Stories of war invalids about injuries and experiences of treatment in a military hospital
The memoirs reveal the experiences of two men, Bronius Tvarkūnas and Liudas Sakalinis, joining the army, being injured, and being treated in a military hospital.
The memoirs of war invalid Bronius Tvarkūnas describe his joining the army in Panevėžys, his first training, and his familiarization with a rifle. The first experience of battle is described, and when retreating from Panevėžys, the volunteer explains that it was not so much the strength of the enemy as the weakness of our commanders.

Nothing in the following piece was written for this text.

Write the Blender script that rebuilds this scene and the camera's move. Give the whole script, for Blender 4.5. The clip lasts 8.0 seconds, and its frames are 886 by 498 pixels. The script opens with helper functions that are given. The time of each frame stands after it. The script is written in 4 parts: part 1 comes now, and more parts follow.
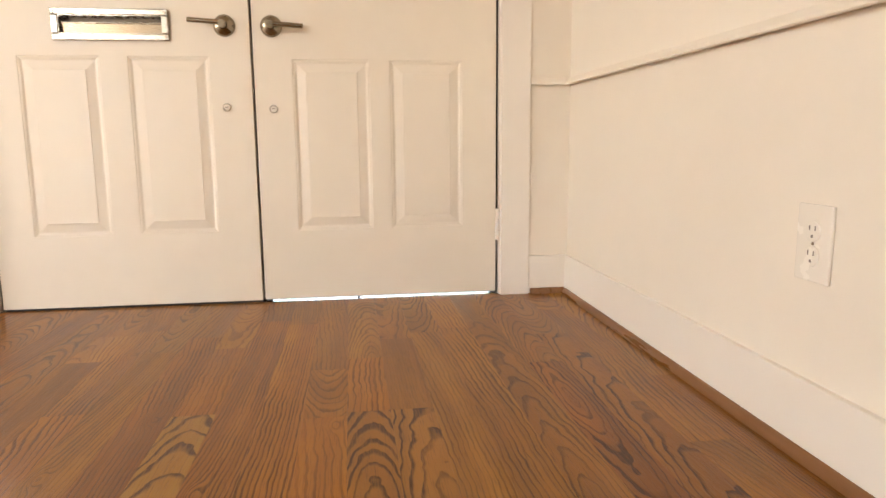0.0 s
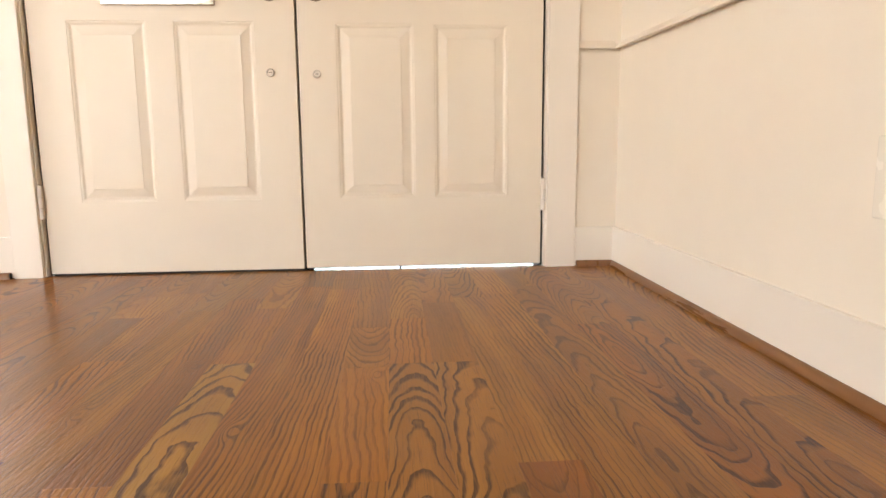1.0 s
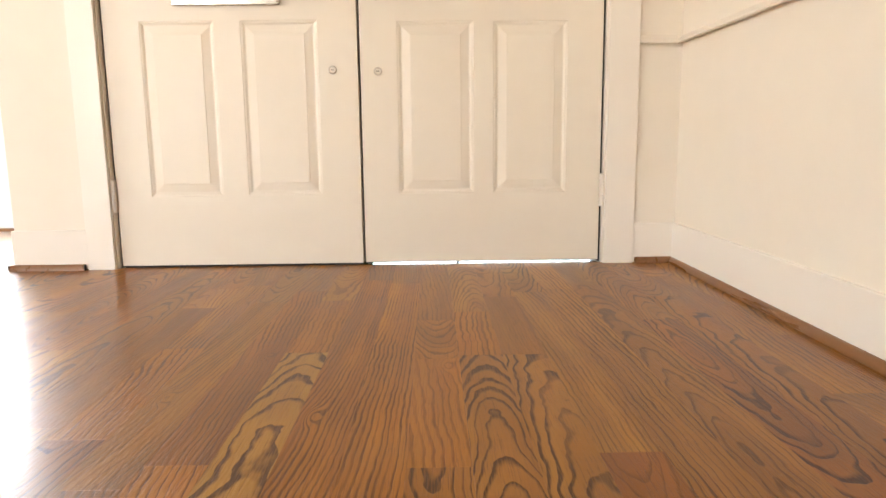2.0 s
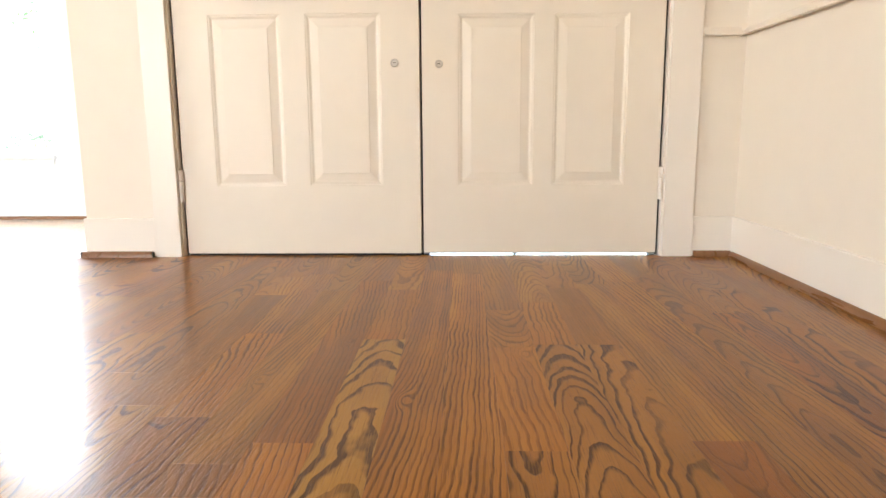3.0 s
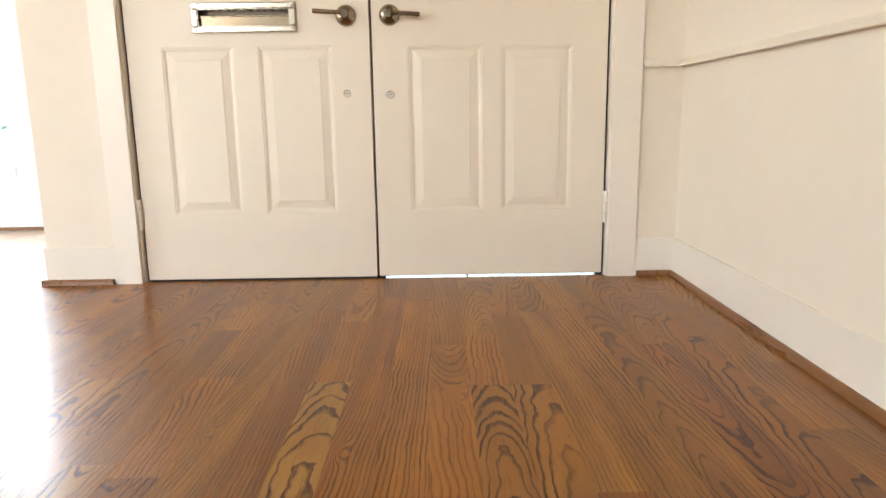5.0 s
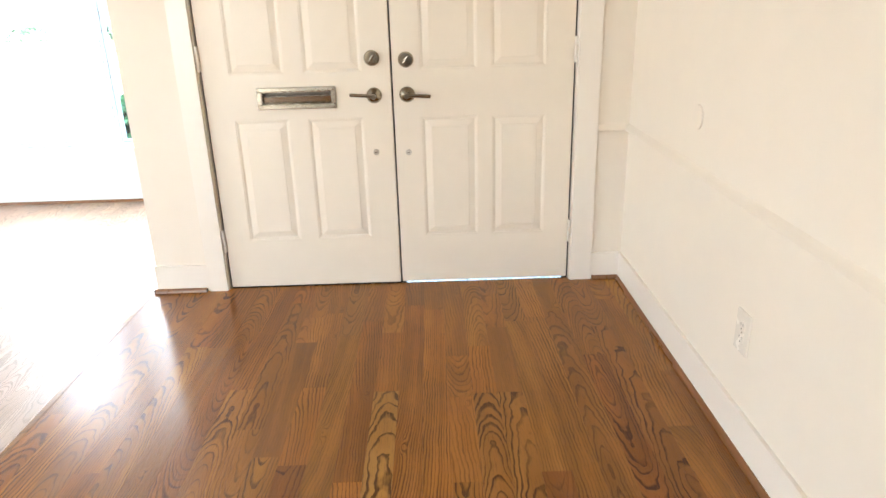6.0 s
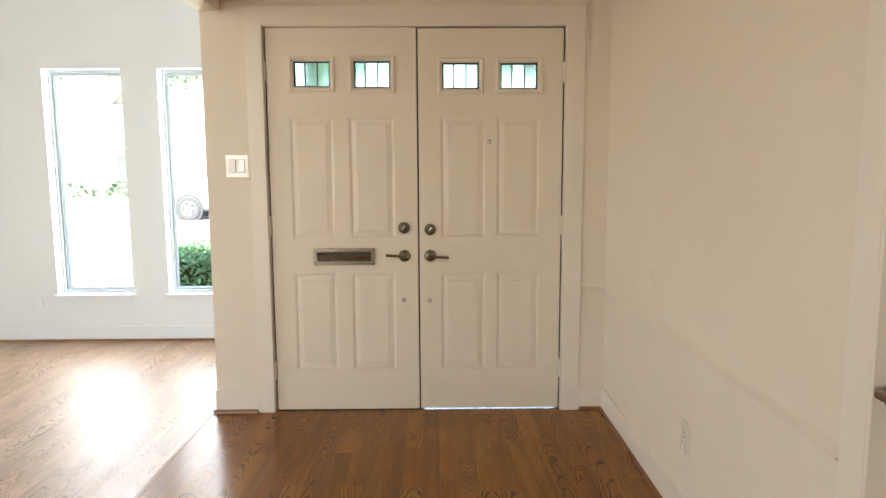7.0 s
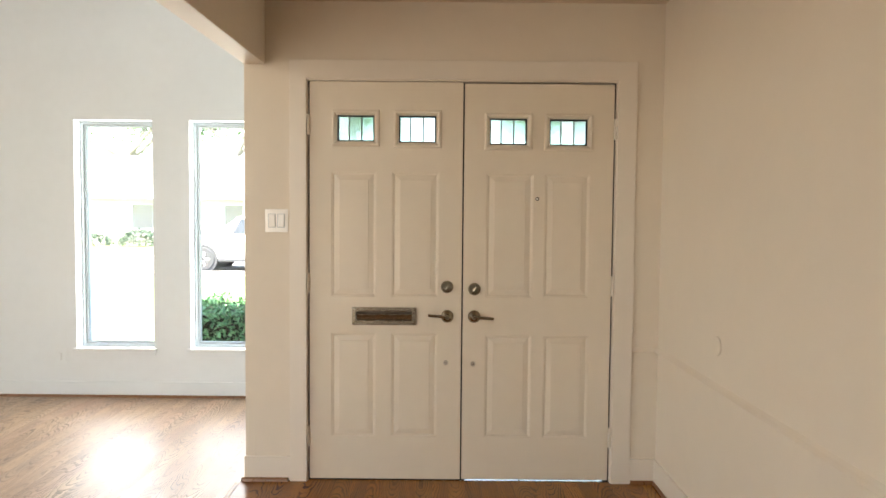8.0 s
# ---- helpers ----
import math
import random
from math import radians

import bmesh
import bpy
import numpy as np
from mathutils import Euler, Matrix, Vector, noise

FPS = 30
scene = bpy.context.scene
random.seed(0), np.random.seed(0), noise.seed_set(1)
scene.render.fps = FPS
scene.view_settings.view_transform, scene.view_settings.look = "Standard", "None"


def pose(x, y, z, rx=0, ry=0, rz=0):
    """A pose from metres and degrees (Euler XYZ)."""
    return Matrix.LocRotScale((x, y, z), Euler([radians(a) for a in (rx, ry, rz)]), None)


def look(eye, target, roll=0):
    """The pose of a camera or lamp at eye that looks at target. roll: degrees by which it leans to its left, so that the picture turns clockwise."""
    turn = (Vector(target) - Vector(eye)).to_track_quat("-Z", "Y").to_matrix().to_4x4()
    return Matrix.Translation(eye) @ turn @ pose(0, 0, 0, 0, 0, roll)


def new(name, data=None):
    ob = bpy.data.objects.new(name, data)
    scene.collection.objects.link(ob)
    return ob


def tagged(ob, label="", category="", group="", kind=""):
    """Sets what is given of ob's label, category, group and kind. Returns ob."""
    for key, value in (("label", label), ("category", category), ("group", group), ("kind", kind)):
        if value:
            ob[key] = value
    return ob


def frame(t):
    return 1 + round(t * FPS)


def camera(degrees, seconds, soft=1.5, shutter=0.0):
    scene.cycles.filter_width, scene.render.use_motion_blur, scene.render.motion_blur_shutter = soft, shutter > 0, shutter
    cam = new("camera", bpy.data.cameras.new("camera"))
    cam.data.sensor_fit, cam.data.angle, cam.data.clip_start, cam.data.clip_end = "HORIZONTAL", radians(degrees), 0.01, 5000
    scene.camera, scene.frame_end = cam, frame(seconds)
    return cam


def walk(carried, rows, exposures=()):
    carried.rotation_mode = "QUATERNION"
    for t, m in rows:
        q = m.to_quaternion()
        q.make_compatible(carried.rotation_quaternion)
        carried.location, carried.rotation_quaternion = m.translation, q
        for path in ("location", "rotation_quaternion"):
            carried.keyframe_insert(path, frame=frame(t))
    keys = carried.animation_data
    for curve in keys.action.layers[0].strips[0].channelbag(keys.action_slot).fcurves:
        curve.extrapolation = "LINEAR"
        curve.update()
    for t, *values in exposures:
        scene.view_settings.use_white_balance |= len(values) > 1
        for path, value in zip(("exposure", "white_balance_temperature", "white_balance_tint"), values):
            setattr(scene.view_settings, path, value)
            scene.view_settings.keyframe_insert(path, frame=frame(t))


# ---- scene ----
cam = camera(66.6, 8.0)
PATH = [
    (0, (0.287, -2.185, 0.51), (0.552, -0.228, 0.193), -0.5),
    (0.2, (0.291, -2.175, 0.482), (0.508, -0.207, 0.198), -0.3),
    (0.5, (0.297, -2.159, 0.44), (0.501, -0.187, 0.173), 0.0),
    (0.7, (0.29, -2.156, 0.426), (0.465, -0.183, 0.149), 0.0),
    (1, (0.279, -2.152, 0.405), (0.427, -0.182, 0.09), -0.5),
    (1.2, (0.27, -2.153, 0.405), (0.401, -0.185, 0.074), -0.5),
    (1.5, (0.257, -2.155, 0.405), (0.344, -0.185, 0.071), -0.5),
    (1.7, (0.242, -2.157, 0.399), (0.294, -0.185, 0.073), -0.6),
    (2.8, (0.155, -2.191, 0.401), (0.147, -0.216, 0.085), -0.4),
    (3, (0.134, -2.191, 0.4), (0.073, -0.222, 0.059), -0.4),
    (3.3, (0.133, -2.185, 0.393), (-0.034, -0.23, 0.008), -0.6),
    (3.5, (0.133, -2.181, 0.389), (-0.074, -0.235, -0.024), -1.2),
    (3.8, (0.159, -2.182, 0.387), (-0.061, -0.242, -0.044), -0.9),
    (4, (0.176, -2.183, 0.386), (-0.013, -0.238, -0.037), -1.1),
    (4.2, (0.188, -2.186, 0.39), (0.05, -0.235, -0.026), -0.3),
    (4.5, (0.207, -2.191, 0.395), (0.145, -0.228, 0.02), 0.0),
    (4.7, (0.216, -2.203, 0.425), (0.204, -0.231, 0.093), -0.0),
    (5.8, (0.167, -2.685, 1.099), (0.171, -0.804, 0.418), -2.1),
    (6, (0.158, -2.881, 1.235), (0.181, -1.007, 0.536), -1.6),
    (6.2, (0.152, -3.024, 1.272), (0.167, -1.128, 0.636), -1.2),
    (6.5, (0.144, -3.238, 1.327), (0.134, -1.294, 0.853), -1.1),
    (6.8, (0.111, -3.45, 1.341), (0.109, -1.475, 1.029), -0.2),
    (7, (0.089, -3.592, 1.35), (0.111, -1.608, 1.098), -0.3),
    (7.2, (0.028, -3.645, 1.375), (0.093, -1.657, 1.164), -0.1),
    (7.5, (0.046, -3.644, 1.369), (0.095, -1.651, 1.217), 0.1),
    (7.8, (-0.042, -3.523, 1.368), (-0.005, -1.527, 1.247), 0.6),
    (8, (-0.1, -3.442, 1.367), (-0.101, -1.445, 1.272), 0.5),
]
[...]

It describes how B. Tvarkūnas dismantled the rails of a Bolshevik train and the latter fell off the rails, while the wounded inside screamed. Although the Bolsheviks escaped with the wounded, Lithuanian soldiers collected their property. In the battles with the Bolsheviks near the Pajuostė Manor, B. Tvarkūnas was wounded and became a war invalid, and in the military hospital he suffered another serious blow, because B. Tvarkūnas' brother died of his wounds there.
In the memoirs of the war invalid who took the pseudonym Liudas Sakalinis, much attention is paid to the description of the injury. The soldier conveys how he slowly "sinks into the abyss", feels a horseman passing by him, feels enemy soldiers dragging him, and shells explode around him, releasing fountains of shrapnel. The experience of the injury is replaced by an experience in a military hospital, which records trembling, a desire to drink, and the cries of the young soldier "mommy, mommy".
- BR. TVARKŪNAS, My Memories, Lithuanian War Invalid, No. 9, 1936, pp. 33 – 34;
- LIUDAS SAKALINIS, From the battlefield to the military hospital bed, Lithuanian War Invalid, No. 10, 1938, pp. 54 – 56.